### REQUIRED TASK
Please repeat, exactly and with nothing added, the lines running from the line that contains "finishes the script." to the line that contains "white ceramic bird", both lines included.

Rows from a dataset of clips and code
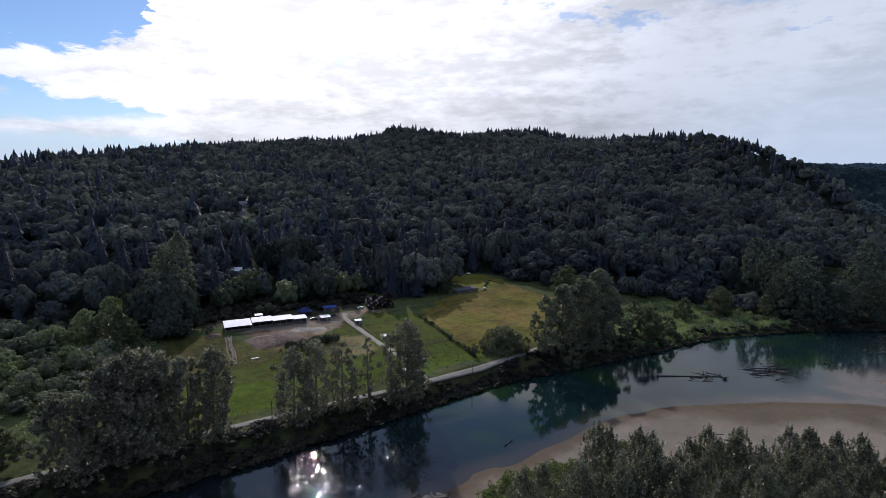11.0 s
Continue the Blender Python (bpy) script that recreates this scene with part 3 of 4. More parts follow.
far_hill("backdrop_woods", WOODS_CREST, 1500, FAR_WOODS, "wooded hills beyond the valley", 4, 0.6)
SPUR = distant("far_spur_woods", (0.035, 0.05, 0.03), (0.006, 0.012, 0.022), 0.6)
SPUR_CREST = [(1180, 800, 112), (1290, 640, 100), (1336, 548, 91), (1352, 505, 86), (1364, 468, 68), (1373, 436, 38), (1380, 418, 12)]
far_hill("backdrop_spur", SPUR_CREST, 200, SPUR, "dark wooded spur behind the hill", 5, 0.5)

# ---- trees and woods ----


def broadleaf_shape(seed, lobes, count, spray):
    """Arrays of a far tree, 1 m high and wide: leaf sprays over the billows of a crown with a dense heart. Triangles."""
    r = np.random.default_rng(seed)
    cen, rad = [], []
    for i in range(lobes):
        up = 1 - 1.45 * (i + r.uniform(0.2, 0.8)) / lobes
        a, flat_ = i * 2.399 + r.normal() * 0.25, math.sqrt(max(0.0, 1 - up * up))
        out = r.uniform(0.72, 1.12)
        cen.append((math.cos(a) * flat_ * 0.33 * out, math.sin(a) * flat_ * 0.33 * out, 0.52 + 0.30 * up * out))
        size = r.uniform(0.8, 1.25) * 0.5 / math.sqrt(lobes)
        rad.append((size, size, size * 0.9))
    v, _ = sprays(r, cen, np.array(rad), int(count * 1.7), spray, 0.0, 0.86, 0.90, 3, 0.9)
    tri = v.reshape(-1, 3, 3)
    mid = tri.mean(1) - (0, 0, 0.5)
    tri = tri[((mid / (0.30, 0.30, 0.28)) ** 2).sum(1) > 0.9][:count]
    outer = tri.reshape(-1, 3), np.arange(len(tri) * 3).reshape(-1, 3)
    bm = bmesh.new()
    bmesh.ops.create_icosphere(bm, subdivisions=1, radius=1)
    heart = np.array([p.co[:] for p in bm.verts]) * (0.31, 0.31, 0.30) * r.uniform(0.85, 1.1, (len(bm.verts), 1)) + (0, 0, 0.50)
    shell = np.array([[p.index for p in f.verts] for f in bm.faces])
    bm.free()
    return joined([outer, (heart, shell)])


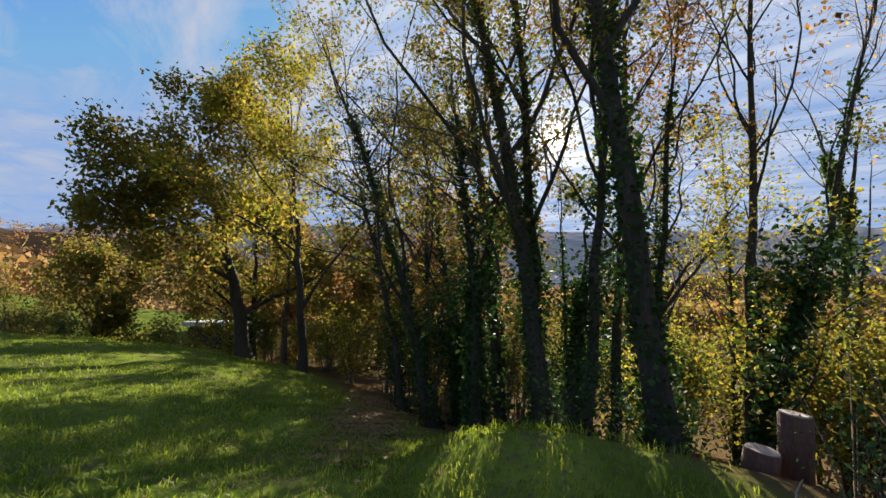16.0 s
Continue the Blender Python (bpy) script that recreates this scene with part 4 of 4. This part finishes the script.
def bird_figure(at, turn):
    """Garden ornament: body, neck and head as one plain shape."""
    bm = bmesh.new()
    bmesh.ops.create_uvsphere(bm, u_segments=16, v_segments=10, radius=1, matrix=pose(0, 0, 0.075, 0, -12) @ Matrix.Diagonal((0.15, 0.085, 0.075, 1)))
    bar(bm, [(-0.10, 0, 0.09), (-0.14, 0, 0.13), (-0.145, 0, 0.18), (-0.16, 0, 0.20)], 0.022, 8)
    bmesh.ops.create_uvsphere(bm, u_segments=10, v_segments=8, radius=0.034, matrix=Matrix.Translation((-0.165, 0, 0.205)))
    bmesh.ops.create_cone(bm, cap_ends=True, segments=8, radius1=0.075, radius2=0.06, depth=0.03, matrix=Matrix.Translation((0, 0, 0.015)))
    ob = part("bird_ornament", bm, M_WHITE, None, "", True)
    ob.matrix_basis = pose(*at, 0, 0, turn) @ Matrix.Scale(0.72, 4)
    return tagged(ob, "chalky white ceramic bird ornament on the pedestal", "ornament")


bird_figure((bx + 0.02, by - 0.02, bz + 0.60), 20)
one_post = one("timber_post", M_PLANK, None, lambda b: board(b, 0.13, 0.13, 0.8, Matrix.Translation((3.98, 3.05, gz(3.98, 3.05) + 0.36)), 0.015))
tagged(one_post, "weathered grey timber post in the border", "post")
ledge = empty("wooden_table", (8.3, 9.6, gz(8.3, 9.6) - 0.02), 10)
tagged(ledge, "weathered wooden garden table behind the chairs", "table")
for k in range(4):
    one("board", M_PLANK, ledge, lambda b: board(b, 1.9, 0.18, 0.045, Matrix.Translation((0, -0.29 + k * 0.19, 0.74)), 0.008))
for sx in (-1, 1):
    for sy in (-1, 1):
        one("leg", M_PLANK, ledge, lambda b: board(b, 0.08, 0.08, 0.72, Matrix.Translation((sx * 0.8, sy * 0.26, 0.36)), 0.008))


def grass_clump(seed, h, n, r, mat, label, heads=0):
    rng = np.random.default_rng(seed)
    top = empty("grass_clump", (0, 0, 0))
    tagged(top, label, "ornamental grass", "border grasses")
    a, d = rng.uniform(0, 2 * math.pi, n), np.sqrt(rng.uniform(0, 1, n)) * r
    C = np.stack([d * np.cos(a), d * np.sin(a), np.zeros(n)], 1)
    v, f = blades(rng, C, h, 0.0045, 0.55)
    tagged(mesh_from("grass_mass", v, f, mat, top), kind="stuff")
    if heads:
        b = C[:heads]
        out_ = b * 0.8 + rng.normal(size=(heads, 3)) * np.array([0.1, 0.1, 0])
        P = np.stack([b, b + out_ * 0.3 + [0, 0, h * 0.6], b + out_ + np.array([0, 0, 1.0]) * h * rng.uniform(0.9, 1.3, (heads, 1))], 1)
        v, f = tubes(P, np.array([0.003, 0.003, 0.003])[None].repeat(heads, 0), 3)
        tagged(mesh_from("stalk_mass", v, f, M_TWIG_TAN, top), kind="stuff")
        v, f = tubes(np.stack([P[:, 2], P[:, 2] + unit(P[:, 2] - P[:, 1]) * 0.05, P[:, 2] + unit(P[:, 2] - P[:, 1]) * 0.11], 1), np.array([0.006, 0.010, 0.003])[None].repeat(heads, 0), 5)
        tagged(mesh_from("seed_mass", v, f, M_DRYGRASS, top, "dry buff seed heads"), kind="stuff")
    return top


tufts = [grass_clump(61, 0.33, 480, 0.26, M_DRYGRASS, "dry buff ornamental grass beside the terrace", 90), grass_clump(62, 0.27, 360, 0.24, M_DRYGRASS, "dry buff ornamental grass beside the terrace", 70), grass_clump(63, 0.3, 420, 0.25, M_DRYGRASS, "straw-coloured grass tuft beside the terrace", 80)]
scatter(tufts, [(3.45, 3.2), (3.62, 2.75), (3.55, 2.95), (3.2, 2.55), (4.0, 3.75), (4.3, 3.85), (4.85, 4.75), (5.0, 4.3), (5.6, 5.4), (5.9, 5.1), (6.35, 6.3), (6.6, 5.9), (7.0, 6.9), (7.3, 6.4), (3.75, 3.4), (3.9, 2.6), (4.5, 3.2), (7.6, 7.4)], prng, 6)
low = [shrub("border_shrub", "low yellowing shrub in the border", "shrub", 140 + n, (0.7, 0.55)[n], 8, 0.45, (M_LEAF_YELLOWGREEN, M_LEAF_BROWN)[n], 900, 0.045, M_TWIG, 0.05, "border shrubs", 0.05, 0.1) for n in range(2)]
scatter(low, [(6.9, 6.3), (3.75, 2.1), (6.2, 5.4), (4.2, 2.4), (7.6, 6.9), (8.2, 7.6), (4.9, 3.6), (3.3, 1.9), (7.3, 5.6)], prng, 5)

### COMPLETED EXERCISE
Continue the Blender Python (bpy) script that recreates this scene with part 4 of 4. This part finishes the script.
def bird_figure(at, turn):
    """Garden ornament: body, neck and head as one plain shape."""
    bm = bmesh.new()
    bmesh.ops.create_uvsphere(bm, u_segments=16, v_segments=10, radius=1, matrix=pose(0, 0, 0.075, 0, -12) @ Matrix.Diagonal((0.15, 0.085, 0.075, 1)))
    bar(bm, [(-0.10, 0, 0.09), (-0.14, 0, 0.13), (-0.145, 0, 0.18), (-0.16, 0, 0.20)], 0.022, 8)
    bmesh.ops.create_uvsphere(bm, u_segments=10, v_segments=8, radius=0.034, matrix=Matrix.Translation((-0.165, 0, 0.205)))
    bmesh.ops.create_cone(bm, cap_ends=True, segments=8, radius1=0.075, radius2=0.06, depth=0.03, matrix=Matrix.Translation((0, 0, 0.015)))
    ob = part("bird_ornament", bm, M_WHITE, None, "", True)
    ob.matrix_basis = pose(*at, 0, 0, turn) @ Matrix.Scale(0.72, 4)
    return tagged(ob, "chalky white ceramic bird ornament on the pedestal", "ornament")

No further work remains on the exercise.